Repeat, exactly and completely, the material that follows. Omit the pictures.

· · · · · · ·

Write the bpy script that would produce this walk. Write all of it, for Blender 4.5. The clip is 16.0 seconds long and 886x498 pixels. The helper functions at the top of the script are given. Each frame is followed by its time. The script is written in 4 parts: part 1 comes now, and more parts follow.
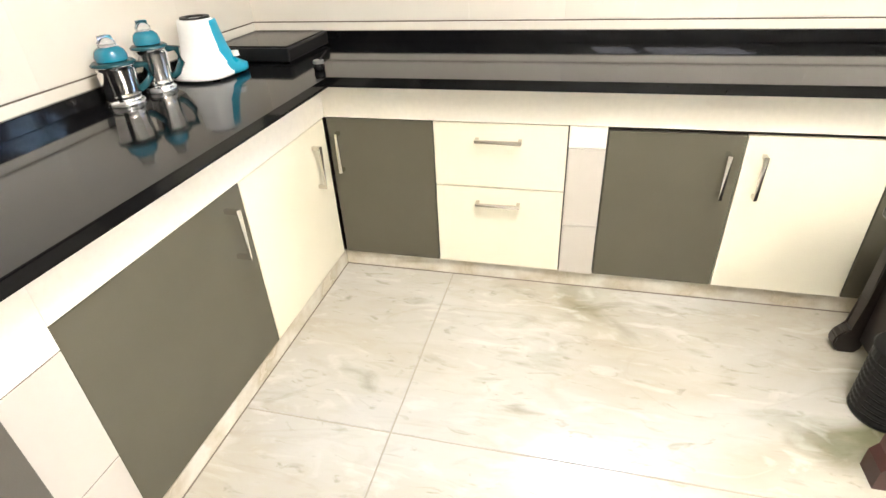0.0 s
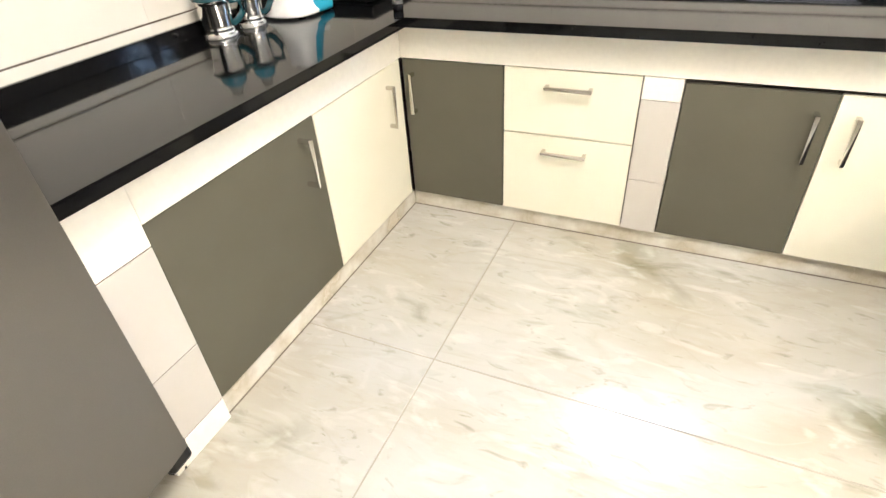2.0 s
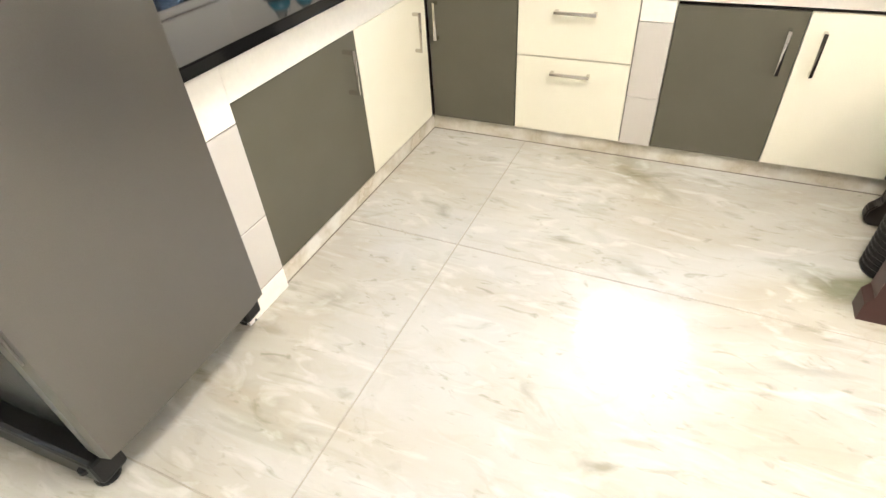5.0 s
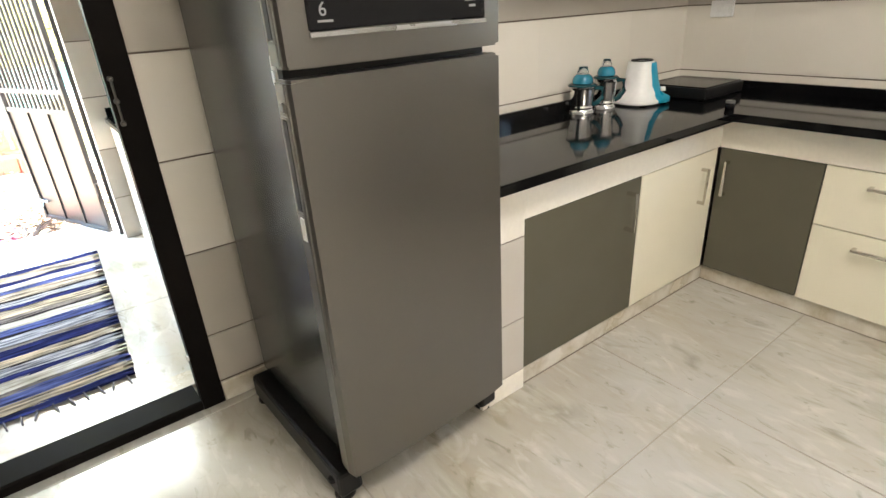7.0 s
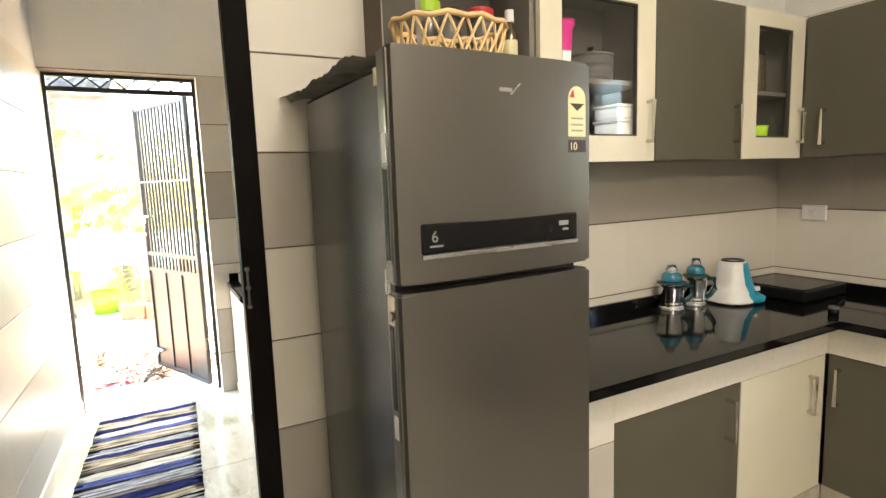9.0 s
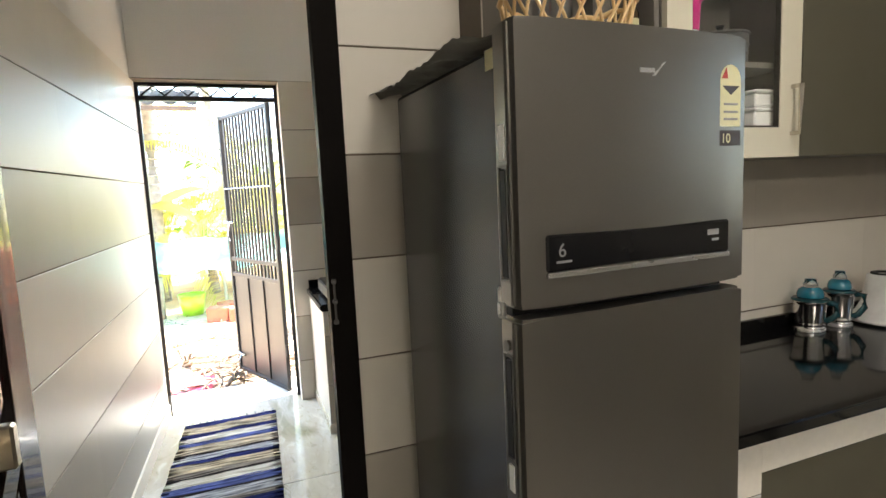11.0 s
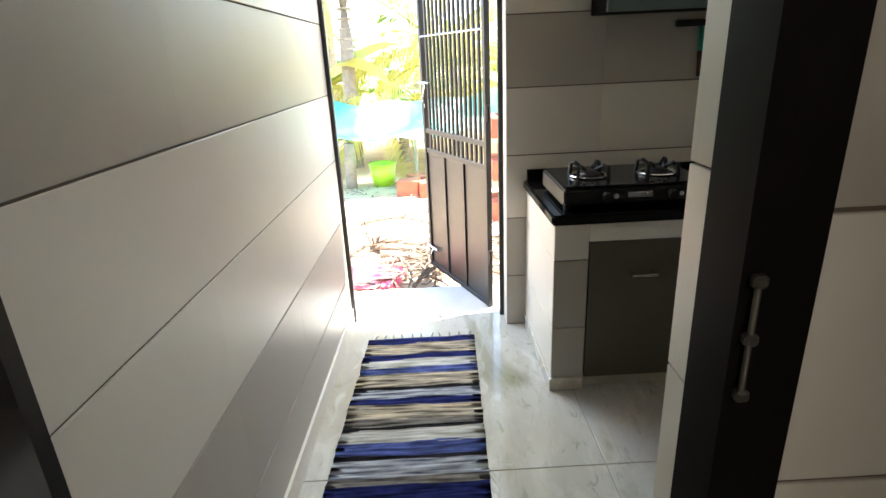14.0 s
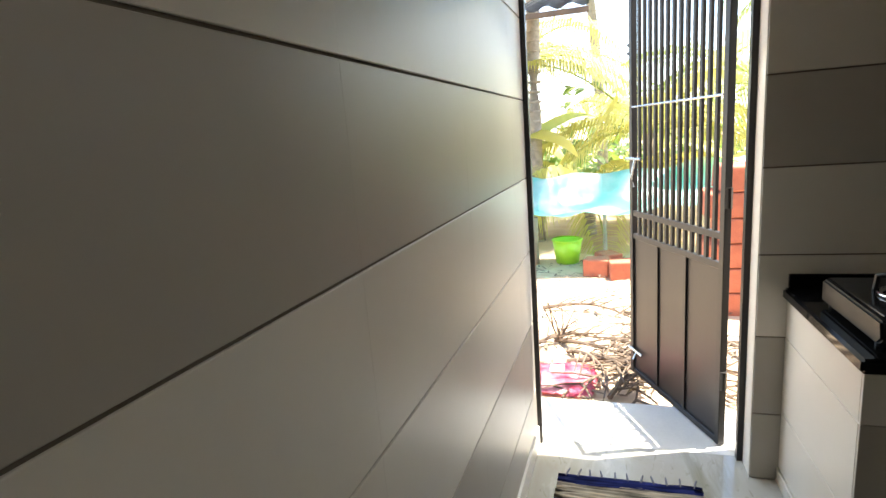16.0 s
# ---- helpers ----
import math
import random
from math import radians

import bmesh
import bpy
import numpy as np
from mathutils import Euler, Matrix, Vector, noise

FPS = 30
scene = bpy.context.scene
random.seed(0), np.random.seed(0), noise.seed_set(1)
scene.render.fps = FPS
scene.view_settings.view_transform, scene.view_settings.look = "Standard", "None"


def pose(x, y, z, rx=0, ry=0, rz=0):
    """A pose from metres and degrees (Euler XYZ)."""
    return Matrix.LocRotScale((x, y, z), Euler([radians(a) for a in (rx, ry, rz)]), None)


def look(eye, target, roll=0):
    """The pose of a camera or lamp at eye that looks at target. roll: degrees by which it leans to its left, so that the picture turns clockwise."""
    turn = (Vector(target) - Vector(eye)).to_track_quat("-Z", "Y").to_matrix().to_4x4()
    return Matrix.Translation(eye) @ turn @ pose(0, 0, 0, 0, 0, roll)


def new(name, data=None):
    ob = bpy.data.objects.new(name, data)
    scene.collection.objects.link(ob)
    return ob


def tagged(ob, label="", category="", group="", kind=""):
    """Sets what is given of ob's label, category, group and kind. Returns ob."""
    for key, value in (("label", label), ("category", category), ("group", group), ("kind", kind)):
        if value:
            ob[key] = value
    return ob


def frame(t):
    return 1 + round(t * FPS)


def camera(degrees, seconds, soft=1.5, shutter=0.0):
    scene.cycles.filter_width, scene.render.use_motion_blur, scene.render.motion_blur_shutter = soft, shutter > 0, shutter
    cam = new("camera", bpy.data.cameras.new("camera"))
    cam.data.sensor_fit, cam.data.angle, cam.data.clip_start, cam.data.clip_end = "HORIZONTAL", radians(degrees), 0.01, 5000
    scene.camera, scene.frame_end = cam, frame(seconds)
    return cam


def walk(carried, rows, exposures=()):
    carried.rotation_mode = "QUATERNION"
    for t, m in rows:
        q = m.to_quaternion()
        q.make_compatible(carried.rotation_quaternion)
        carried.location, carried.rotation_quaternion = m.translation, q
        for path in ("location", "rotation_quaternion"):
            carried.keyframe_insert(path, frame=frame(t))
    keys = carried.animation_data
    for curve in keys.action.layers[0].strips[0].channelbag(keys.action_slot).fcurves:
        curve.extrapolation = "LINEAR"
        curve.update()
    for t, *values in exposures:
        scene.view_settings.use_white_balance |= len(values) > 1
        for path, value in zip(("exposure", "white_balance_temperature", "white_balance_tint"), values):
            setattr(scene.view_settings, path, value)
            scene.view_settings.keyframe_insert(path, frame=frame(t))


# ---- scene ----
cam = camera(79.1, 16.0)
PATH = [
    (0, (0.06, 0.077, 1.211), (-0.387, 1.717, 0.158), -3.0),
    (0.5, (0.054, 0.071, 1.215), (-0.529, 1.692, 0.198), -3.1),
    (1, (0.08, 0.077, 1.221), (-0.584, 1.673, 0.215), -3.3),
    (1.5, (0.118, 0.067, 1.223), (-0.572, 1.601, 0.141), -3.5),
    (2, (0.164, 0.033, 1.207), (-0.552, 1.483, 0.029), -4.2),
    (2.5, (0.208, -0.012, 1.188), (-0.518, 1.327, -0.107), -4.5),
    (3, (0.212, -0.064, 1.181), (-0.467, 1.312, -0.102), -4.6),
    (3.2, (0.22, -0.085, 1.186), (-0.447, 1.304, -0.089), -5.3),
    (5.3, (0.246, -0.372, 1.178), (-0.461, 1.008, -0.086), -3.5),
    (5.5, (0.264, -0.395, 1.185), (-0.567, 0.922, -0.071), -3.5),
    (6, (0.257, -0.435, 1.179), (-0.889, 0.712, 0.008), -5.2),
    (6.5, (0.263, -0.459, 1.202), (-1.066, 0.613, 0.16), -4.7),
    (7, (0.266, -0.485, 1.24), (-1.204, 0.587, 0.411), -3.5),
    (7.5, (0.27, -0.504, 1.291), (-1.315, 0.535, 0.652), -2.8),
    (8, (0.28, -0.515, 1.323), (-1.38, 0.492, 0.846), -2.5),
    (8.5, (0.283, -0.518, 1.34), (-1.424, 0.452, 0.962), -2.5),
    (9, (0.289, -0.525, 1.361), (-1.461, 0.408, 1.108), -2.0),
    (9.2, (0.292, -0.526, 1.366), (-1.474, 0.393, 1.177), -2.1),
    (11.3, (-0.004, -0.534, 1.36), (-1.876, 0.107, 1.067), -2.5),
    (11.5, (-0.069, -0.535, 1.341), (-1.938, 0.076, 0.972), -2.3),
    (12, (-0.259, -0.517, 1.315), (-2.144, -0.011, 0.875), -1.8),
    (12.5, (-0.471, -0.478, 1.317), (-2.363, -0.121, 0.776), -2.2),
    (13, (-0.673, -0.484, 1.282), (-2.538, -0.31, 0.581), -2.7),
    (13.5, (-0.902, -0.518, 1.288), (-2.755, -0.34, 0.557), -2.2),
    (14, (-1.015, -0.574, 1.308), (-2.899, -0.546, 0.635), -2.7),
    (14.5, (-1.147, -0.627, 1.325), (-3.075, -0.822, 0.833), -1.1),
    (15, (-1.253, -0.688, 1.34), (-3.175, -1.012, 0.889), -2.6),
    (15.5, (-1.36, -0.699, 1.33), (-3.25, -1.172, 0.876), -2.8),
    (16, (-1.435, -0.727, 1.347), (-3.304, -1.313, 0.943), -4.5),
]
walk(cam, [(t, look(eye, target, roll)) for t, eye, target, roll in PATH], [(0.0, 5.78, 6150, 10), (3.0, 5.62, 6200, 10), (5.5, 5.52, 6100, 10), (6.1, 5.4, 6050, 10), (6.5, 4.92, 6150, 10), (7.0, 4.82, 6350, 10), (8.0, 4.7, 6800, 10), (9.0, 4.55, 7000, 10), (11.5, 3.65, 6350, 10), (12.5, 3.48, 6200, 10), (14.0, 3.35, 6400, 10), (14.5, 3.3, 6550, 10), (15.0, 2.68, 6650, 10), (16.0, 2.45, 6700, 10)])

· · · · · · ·

» WRITTEN ANSWER:
Write the bpy script that would produce this walk. Write all of it, for Blender 4.5. The clip is 16.0 seconds long and 886x498 pixels. The helper functions at the top of the script are given. Each frame is followed by its time. The script is written in 4 parts: part 1 comes now, and more parts follow.
0.0 s
2.0 s
5.0 s
7.0 s
9.0 s
11.0 s
14.0 s
16.0 s
# ---- helpers ----
import math
import random
from math import radians

import bmesh
import bpy
import numpy as np
from mathutils import Euler, Matrix, Vector, noise

FPS = 30
scene = bpy.context.scene
random.seed(0), np.random.seed(0), noise.seed_set(1)
scene.render.fps = FPS
scene.view_settings.view_transform, scene.view_settings.look = "Standard", "None"


def pose(x, y, z, rx=0, ry=0, rz=0):
    """A pose from metres and degrees (Euler XYZ)."""
    return Matrix.LocRotScale((x, y, z), Euler([radians(a) for a in (rx, ry, rz)]), None)


def look(eye, target, roll=0):
    """The pose of a camera or lamp at eye that looks at target. roll: degrees by which it leans to its left, so that the picture turns clockwise."""
    turn = (Vector(target) - Vector(eye)).to_track_quat("-Z", "Y").to_matrix().to_4x4()
    return Matrix.Translation(eye) @ turn @ pose(0, 0, 0, 0, 0, roll)


def new(name, data=None):
    ob = bpy.data.objects.new(name, data)
    scene.collection.objects.link(ob)
    return ob


def tagged(ob, label="", category="", group="", kind=""):
    """Sets what is given of ob's label, category, group and kind. Returns ob."""
    for key, value in (("label", label), ("category", category), ("group", group), ("kind", kind)):
        if value:
            ob[key] = value
    return ob


def frame(t):
    return 1 + round(t * FPS)


def camera(degrees, seconds, soft=1.5, shutter=0.0):
    scene.cycles.filter_width, scene.render.use_motion_blur, scene.render.motion_blur_shutter = soft, shutter > 0, shutter
    cam = new("camera", bpy.data.cameras.new("camera"))
    cam.data.sensor_fit, cam.data.angle, cam.data.clip_start, cam.data.clip_end = "HORIZONTAL", radians(degrees), 0.01, 5000
    scene.camera, scene.frame_end = cam, frame(seconds)
    return cam


def walk(carried, rows, exposures=()):
    carried.rotation_mode = "QUATERNION"
    for t, m in rows:
        q = m.to_quaternion()
        q.make_compatible(carried.rotation_quaternion)
        carried.location, carried.rotation_quaternion = m.translation, q
        for path in ("location", "rotation_quaternion"):
            carried.keyframe_insert(path, frame=frame(t))
    keys = carried.animation_data
    for curve in keys.action.layers[0].strips[0].channelbag(keys.action_slot).fcurves:
        curve.extrapolation = "LINEAR"
        curve.update()
    for t, *values in exposures:
        scene.view_settings.use_white_balance |= len(values) > 1
        for path, value in zip(("exposure", "white_balance_temperature", "white_balance_tint"), values):
            setattr(scene.view_settings, path, value)
            scene.view_settings.keyframe_insert(path, frame=frame(t))


# ---- scene ----
cam = camera(79.1, 16.0)
PATH = [
    (0, (0.06, 0.077, 1.211), (-0.387, 1.717, 0.158), -3.0),
    (0.5, (0.054, 0.071, 1.215), (-0.529, 1.692, 0.198), -3.1),
    (1, (0.08, 0.077, 1.221), (-0.584, 1.673, 0.215), -3.3),
    (1.5, (0.118, 0.067, 1.223), (-0.572, 1.601, 0.141), -3.5),
    (2, (0.164, 0.033, 1.207), (-0.552, 1.483, 0.029), -4.2),
    (2.5, (0.208, -0.012, 1.188), (-0.518, 1.327, -0.107), -4.5),
    (3, (0.212, -0.064, 1.181), (-0.467, 1.312, -0.102), -4.6),
    (3.2, (0.22, -0.085, 1.186), (-0.447, 1.304, -0.089), -5.3),
    (5.3, (0.246, -0.372, 1.178), (-0.461, 1.008, -0.086), -3.5),
    (5.5, (0.264, -0.395, 1.185), (-0.567, 0.922, -0.071), -3.5),
    (6, (0.257, -0.435, 1.179), (-0.889, 0.712, 0.008), -5.2),
    (6.5, (0.263, -0.459, 1.202), (-1.066, 0.613, 0.16), -4.7),
    (7, (0.266, -0.485, 1.24), (-1.204, 0.587, 0.411), -3.5),
    (7.5, (0.27, -0.504, 1.291), (-1.315, 0.535, 0.652), -2.8),
    (8, (0.28, -0.515, 1.323), (-1.38, 0.492, 0.846), -2.5),
    (8.5, (0.283, -0.518, 1.34), (-1.424, 0.452, 0.962), -2.5),
    (9, (0.289, -0.525, 1.361), (-1.461, 0.408, 1.108), -2.0),
    (9.2, (0.292, -0.526, 1.366), (-1.474, 0.393, 1.177), -2.1),
    (11.3, (-0.004, -0.534, 1.36), (-1.876, 0.107, 1.067), -2.5),
    (11.5, (-0.069, -0.535, 1.341), (-1.938, 0.076, 0.972), -2.3),
    (12, (-0.259, -0.517, 1.315), (-2.144, -0.011, 0.875), -1.8),
    (12.5, (-0.471, -0.478, 1.317), (-2.363, -0.121, 0.776), -2.2),
    (13, (-0.673, -0.484, 1.282), (-2.538, -0.31, 0.581), -2.7),
    (13.5, (-0.902, -0.518, 1.288), (-2.755, -0.34, 0.557), -2.2),
    (14, (-1.015, -0.574, 1.308), (-2.899, -0.546, 0.635), -2.7),
    (14.5, (-1.147, -0.627, 1.325), (-3.075, -0.822, 0.833), -1.1),
    (15, (-1.253, -0.688, 1.34), (-3.175, -1.012, 0.889), -2.6),
    (15.5, (-1.36, -0.699, 1.33), (-3.25, -1.172, 0.876), -2.8),
    (16, (-1.435, -0.727, 1.347), (-3.304, -1.313, 0.943), -4.5),
]
walk(cam, [(t, look(eye, target, roll)) for t, eye, target, roll in PATH], [(0.0, 5.78, 6150, 10), (3.0, 5.62, 6200, 10), (5.5, 5.52, 6100, 10), (6.1, 5.4, 6050, 10), (6.5, 4.92, 6150, 10), (7.0, 4.82, 6350, 10), (8.0, 4.7, 6800, 10), (9.0, 4.55, 7000, 10), (11.5, 3.65, 6350, 10), (12.5, 3.48, 6200, 10), (14.0, 3.35, 6400, 10), (14.5, 3.3, 6550, 10), (15.0, 2.68, 6650, 10), (16.0, 2.45, 6700, 10)])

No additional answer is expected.